◆ Entries provided

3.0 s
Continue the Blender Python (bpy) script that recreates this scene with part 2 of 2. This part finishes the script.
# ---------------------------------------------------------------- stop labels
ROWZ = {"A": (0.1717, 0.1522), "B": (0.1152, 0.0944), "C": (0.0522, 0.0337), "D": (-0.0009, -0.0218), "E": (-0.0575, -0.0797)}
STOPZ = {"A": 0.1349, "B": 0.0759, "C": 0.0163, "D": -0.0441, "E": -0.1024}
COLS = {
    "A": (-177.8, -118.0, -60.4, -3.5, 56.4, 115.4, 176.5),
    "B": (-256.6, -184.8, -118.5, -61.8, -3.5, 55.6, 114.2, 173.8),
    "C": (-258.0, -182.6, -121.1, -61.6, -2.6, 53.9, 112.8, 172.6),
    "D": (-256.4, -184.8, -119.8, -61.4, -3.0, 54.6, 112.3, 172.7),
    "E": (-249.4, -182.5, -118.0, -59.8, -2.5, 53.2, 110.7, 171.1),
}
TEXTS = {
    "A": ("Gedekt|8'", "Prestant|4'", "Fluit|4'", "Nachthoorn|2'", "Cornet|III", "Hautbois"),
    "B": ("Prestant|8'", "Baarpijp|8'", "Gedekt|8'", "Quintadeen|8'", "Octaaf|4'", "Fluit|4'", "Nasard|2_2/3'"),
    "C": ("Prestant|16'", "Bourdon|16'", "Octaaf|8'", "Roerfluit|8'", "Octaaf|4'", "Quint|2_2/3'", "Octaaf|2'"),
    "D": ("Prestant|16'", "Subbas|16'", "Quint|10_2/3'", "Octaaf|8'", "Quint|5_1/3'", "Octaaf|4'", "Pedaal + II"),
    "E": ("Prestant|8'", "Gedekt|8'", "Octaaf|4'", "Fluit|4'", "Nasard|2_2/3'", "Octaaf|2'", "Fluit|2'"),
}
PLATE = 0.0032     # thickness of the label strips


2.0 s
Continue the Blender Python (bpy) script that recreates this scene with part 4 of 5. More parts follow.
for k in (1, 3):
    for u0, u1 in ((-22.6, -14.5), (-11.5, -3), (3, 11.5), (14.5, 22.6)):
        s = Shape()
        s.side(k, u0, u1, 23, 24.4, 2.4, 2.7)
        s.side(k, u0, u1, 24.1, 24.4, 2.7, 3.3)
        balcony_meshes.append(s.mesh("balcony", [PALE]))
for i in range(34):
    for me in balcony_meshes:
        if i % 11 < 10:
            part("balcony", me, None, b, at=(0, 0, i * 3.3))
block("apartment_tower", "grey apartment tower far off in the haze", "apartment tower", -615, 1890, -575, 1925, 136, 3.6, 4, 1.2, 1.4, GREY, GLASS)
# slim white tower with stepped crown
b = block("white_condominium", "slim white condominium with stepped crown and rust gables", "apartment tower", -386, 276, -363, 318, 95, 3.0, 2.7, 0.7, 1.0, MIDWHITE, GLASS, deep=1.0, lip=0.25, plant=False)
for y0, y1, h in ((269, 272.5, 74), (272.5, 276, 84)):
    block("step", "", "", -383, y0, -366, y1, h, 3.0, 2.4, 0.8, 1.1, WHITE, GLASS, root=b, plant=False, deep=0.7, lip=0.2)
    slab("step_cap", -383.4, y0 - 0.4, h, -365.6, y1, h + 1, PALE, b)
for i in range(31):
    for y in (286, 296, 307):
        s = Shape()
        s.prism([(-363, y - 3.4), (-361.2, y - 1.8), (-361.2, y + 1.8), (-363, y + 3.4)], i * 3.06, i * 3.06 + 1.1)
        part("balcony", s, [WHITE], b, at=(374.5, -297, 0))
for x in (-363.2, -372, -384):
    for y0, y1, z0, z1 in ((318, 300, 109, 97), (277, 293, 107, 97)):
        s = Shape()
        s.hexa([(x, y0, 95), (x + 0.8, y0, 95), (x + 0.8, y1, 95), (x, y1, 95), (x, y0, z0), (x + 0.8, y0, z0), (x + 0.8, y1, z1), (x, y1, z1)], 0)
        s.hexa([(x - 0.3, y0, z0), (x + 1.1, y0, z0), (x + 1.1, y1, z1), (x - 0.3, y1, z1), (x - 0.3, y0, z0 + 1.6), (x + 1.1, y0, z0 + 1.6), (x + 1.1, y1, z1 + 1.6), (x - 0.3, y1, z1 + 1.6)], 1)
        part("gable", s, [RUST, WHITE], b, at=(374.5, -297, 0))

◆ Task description
Copy every record above exactly as it appears.

◆ Task response
3.0 s
Continue the Blender Python (bpy) script that recreates this scene with part 2 of 2. This part finishes the script.
# ---------------------------------------------------------------- stop labels
ROWZ = {"A": (0.1717, 0.1522), "B": (0.1152, 0.0944), "C": (0.0522, 0.0337), "D": (-0.0009, -0.0218), "E": (-0.0575, -0.0797)}
STOPZ = {"A": 0.1349, "B": 0.0759, "C": 0.0163, "D": -0.0441, "E": -0.1024}
COLS = {
    "A": (-177.8, -118.0, -60.4, -3.5, 56.4, 115.4, 176.5),
    "B": (-256.6, -184.8, -118.5, -61.8, -3.5, 55.6, 114.2, 173.8),
    "C": (-258.0, -182.6, -121.1, -61.6, -2.6, 53.9, 112.8, 172.6),
    "D": (-256.4, -184.8, -119.8, -61.4, -3.0, 54.6, 112.3, 172.7),
    "E": (-249.4, -182.5, -118.0, -59.8, -2.5, 53.2, 110.7, 171.1),
}
TEXTS = {
    "A": ("Gedekt|8'", "Prestant|4'", "Fluit|4'", "Nachthoorn|2'", "Cornet|III", "Hautbois"),
    "B": ("Prestant|8'", "Baarpijp|8'", "Gedekt|8'", "Quintadeen|8'", "Octaaf|4'", "Fluit|4'", "Nasard|2_2/3'"),
    "C": ("Prestant|16'", "Bourdon|16'", "Octaaf|8'", "Roerfluit|8'", "Octaaf|4'", "Quint|2_2/3'", "Octaaf|2'"),
    "D": ("Prestant|16'", "Subbas|16'", "Quint|10_2/3'", "Octaaf|8'", "Quint|5_1/3'", "Octaaf|4'", "Pedaal + II"),
    "E": ("Prestant|8'", "Gedekt|8'", "Octaaf|4'", "Fluit|4'", "Nasard|2_2/3'", "Octaaf|2'", "Fluit|2'"),
}
PLATE = 0.0032     # thickness of the label strips


2.0 s
Continue the Blender Python (bpy) script that recreates this scene with part 4 of 5. More parts follow.
for k in (1, 3):
    for u0, u1 in ((-22.6, -14.5), (-11.5, -3), (3, 11.5), (14.5, 22.6)):
        s = Shape()
        s.side(k, u0, u1, 23, 24.4, 2.4, 2.7)
        s.side(k, u0, u1, 24.1, 24.4, 2.7, 3.3)
        balcony_meshes.append(s.mesh("balcony", [PALE]))
for i in range(34):
    for me in balcony_meshes:
        if i % 11 < 10:
            part("balcony", me, None, b, at=(0, 0, i * 3.3))
block("apartment_tower", "grey apartment tower far off in the haze", "apartment tower", -615, 1890, -575, 1925, 136, 3.6, 4, 1.2, 1.4, GREY, GLASS)
# slim white tower with stepped crown
b = block("white_condominium", "slim white condominium with stepped crown and rust gables", "apartment tower", -386, 276, -363, 318, 95, 3.0, 2.7, 0.7, 1.0, MIDWHITE, GLASS, deep=1.0, lip=0.25, plant=False)
for y0, y1, h in ((269, 272.5, 74), (272.5, 276, 84)):
    block("step", "", "", -383, y0, -366, y1, h, 3.0, 2.4, 0.8, 1.1, WHITE, GLASS, root=b, plant=False, deep=0.7, lip=0.2)
    slab("step_cap", -383.4, y0 - 0.4, h, -365.6, y1, h + 1, PALE, b)
for i in range(31):
    for y in (286, 296, 307):
        s = Shape()
        s.prism([(-363, y - 3.4), (-361.2, y - 1.8), (-361.2, y + 1.8), (-363, y + 3.4)], i * 3.06, i * 3.06 + 1.1)
        part("balcony", s, [WHITE], b, at=(374.5, -297, 0))
for x in (-363.2, -372, -384):
    for y0, y1, z0, z1 in ((318, 300, 109, 97), (277, 293, 107, 97)):
        s = Shape()
        s.hexa([(x, y0, 95), (x + 0.8, y0, 95), (x + 0.8, y1, 95), (x, y1, 95), (x, y0, z0), (x + 0.8, y0, z0), (x + 0.8, y1, z1), (x, y1, z1)], 0)
        s.hexa([(x - 0.3, y0, z0), (x + 1.1, y0, z0), (x + 1.1, y1, z1), (x - 0.3, y1, z1), (x - 0.3, y0, z0 + 1.6), (x + 1.1, y0, z0 + 1.6), (x + 1.1, y1, z1 + 1.6), (x - 0.3, y1, z1 + 1.6)], 1)
        part("gable", s, [RUST, WHITE], b, at=(374.5, -297, 0))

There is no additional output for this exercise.